ROLLING along railways of the world at greater than mile-a-minute speeds, streamlined trains are conquering time and space in an attempt to keep the traveling public from deserting the rails for airplanes and motor buses.

Three choices have been offered to the jury of travelers—the ordinary steam train running on faster schedules, the beautiful Diesel-powered streamliner, and the light weight steam streamliner in its gleaming new dress of chromium and brass. A fourth contestant recently entered the picture—a turbine-drive steam locomotive that may surpass all others in speed, safety, and comfort.

Making its first trials on British railways is the turbomotive, popularly called the “hush hush” giant because of the secrecy which cloaked development work on the engine. No exterior working parts, two funnels, a radiator, and a high efficiency steam turbine drive make this train a radical departure from ever-conservative British design.

In answer to the challenge, “Are steam locomotives doomed?” S. A. Kraft, a St. Paul, Minn., mechanical engineer, designed the super-turbine train pictured on the cover of this issue. With drive wheels nearly as high as the train itself carrying the entire weight of the engine, there is no weight resting on wheels that produce no power. Independent drive for each wheel eliminates any drag in rounding curves.

Geared to each of the wheels is a steam turbine having a perfectly smooth disc. Super-steam directed against this disc at terrific pressure exerts as much force as it would against vanes.
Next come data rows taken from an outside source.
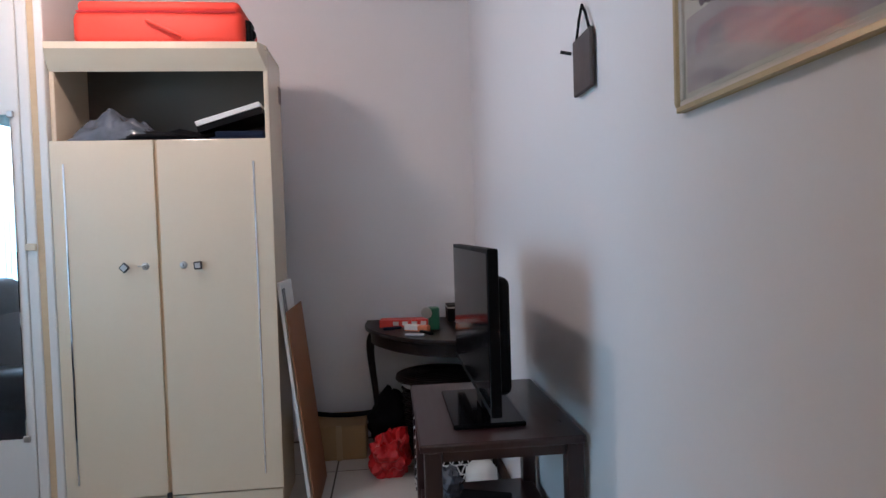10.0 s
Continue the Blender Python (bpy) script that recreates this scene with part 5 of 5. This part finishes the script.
# ---- TV stand and TV ----
tvs = thing("tv_stand", (4.12, -1.17, 0.0), "dark mahogany two-tier side table under the TV", "side table")
TX0, TX1, TY0, TY1, TZ = 3.852, 4.44, -1.345, -0.908, 0.652
part("tabletop", box(TX0 - 0.012, TX1 + 0.012, TY0 - 0.004, TY1 + 0.012, TZ - 0.024, TZ, bevel=0.006, seg=2), DARK_WOOD, tvs)
for x in (TX0 + 0.024, TX1 - 0.024):
    for y in (TY0 + 0.024, TY1 - 0.024):
        part("leg", box(x - 0.024, x + 0.024, y - 0.024, y + 0.024, 0.0, TZ - 0.024, bevel=0.005, seg=2), DARK_WOOD, tvs)
for x in (TX0 + 0.02, TX1 - 0.02):
    part("apron", box(x - 0.009, x + 0.009, TY0 + 0.05, TY1 - 0.05, TZ - 0.056, TZ - 0.024), DARK_WOOD, tvs)
    part("rail", box(x - 0.009, x + 0.009, TY0 + 0.05, TY1 - 0.05, 0.215, 0.275, bevel=0.003), DARK_WOOD, tvs)
for y in (TY0 + 0.02, TY1 - 0.02):
    part("apron", box(TX0 + 0.05, TX1 - 0.05, y - 0.009, y + 0.009, TZ - 0.056, TZ - 0.024), DARK_WOOD, tvs)
    part("rail", box(TX0 + 0.05, TX1 - 0.05, y - 0.009, y + 0.009, 0.215, 0.275, bevel=0.003), DARK_WOOD, tvs)
part("shelf", box(TX0 + 0.012, TX1 - 0.012, TY0 + 0.012, TY1 - 0.012, 0.272, 0.288, bevel=0.003), DARK_WOOD, tvs)

tv = thing("television", (4.22, -1.15, TZ), "black flat-screen TV on a glossy rectangular foot", "television")
VX0, VX1, VZ0, VZ1, VY = 3.772, 4.515, 0.735, 1.166, -1.078
part("bezel", box(VX0, VX1, VY - 0.028, VY, VZ0, VZ1, bevel=0.004, seg=2), BLACK_PLASTIC, tv)
part("screen", box(VX0 + 0.012, VX1 - 0.012, VY - 0.001, VY + 0.0015, VZ0 + 0.022, VZ1 - 0.012), SCREEN, tv, "dark glossy screen")
part("back_shell", box(VX0 + 0.08, VX1 - 0.08, VY - 0.075, VY - 0.026, VZ0 + 0.03, VZ1 - 0.08, bevel=0.022, seg=3), BLACK_PLASTIC, tv)
part("neck", box(4.075, 4.175, VY - 0.05, VY - 0.022, TZ + 0.012, VZ0 + 0.05, bevel=0.006), BLACK_PLASTIC, tv)
part("foot", box(3.94, 4.31, VY - 0.13, VY + 0.08, TZ, TZ + 0.014, bevel=0.005, seg=2), SCREEN, tv, "glossy black foot")

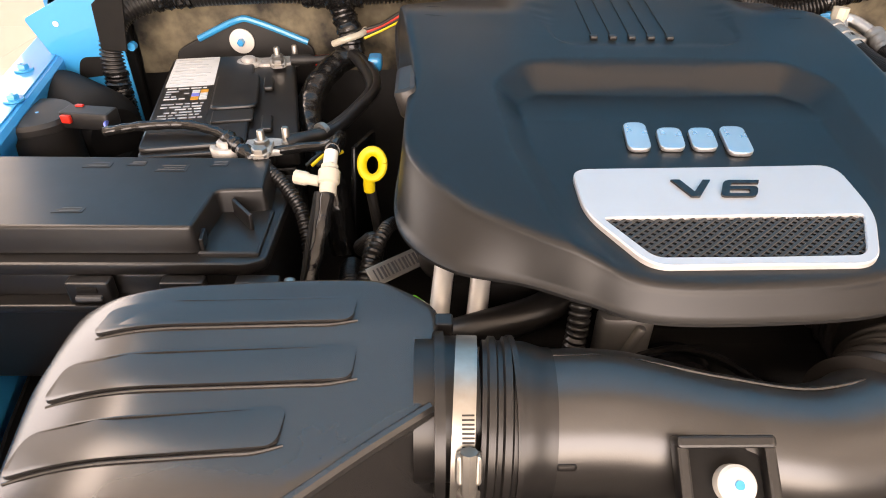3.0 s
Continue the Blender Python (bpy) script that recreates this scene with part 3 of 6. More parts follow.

The roadbed itself is the only limit to the speed of this million-pound rail giant. Control is completely automatic, the engineer having only to set the single throttle to the desired speed. By a system of compressed air lines, valves are opened to admit steam to each turbine until the train reaches running speed, and brakes are applied automatically whenever this speed is exceeded on down grades. Should any wheel slip while maximum tractive effort is being applied in starting, steam will be cut off from that turbine momentarily to give the wheel a chance to grip the rails again.

No air brake lever would be needed, for the robot control system applies brakes just as soon as the train is travelling two miles faster than the speed at which the throttle is set.

Best known of the new steam trains is The 400, for a time the fastest scheduled train in the country. Increased boiler pressure, larger drive wheels, use of oil fuel to eliminate coaling stops, and heavily-ballasted roadbeds made the greater speed possible.

In a merry-go-round of speed, Burlington’s twin Zephyrs, popular Diesel-powered trains, are each making a round trip a day on the speedway of America, the route between the Twin Cities and Chicago.

But a scant year ago the first Union Pacific streamliner started the back-to-the-rails campaign. Rebuilt into a 7-car unit with a new 1,200 h.p. Winton Diesel power plant, this original M-10001 has been rechristened City of Portland. Running on a 40-hour schedule between Chicago and Portland, it brings Chicagoans 12 hours closer to the West coast by rail.

North, East, South, or West—Diesel streamliners are whizzing over the rails.

Streamlined steam power is the answer of several roads to Diesel competition. The Milwaukee Road’s Hiawatha, designed for two-mile a minute speed, races the Zephyrs and The 400 daily on the Chicago-Twin Cities route. Other lightweight steam trains are the Twentieth Century and Broadway Limited in the United States, the Flying Hamburger and Flying Frankfurter in Germany, the Asia, in Southern Manchuria, and scores of other challengers in nearly every nation of the world.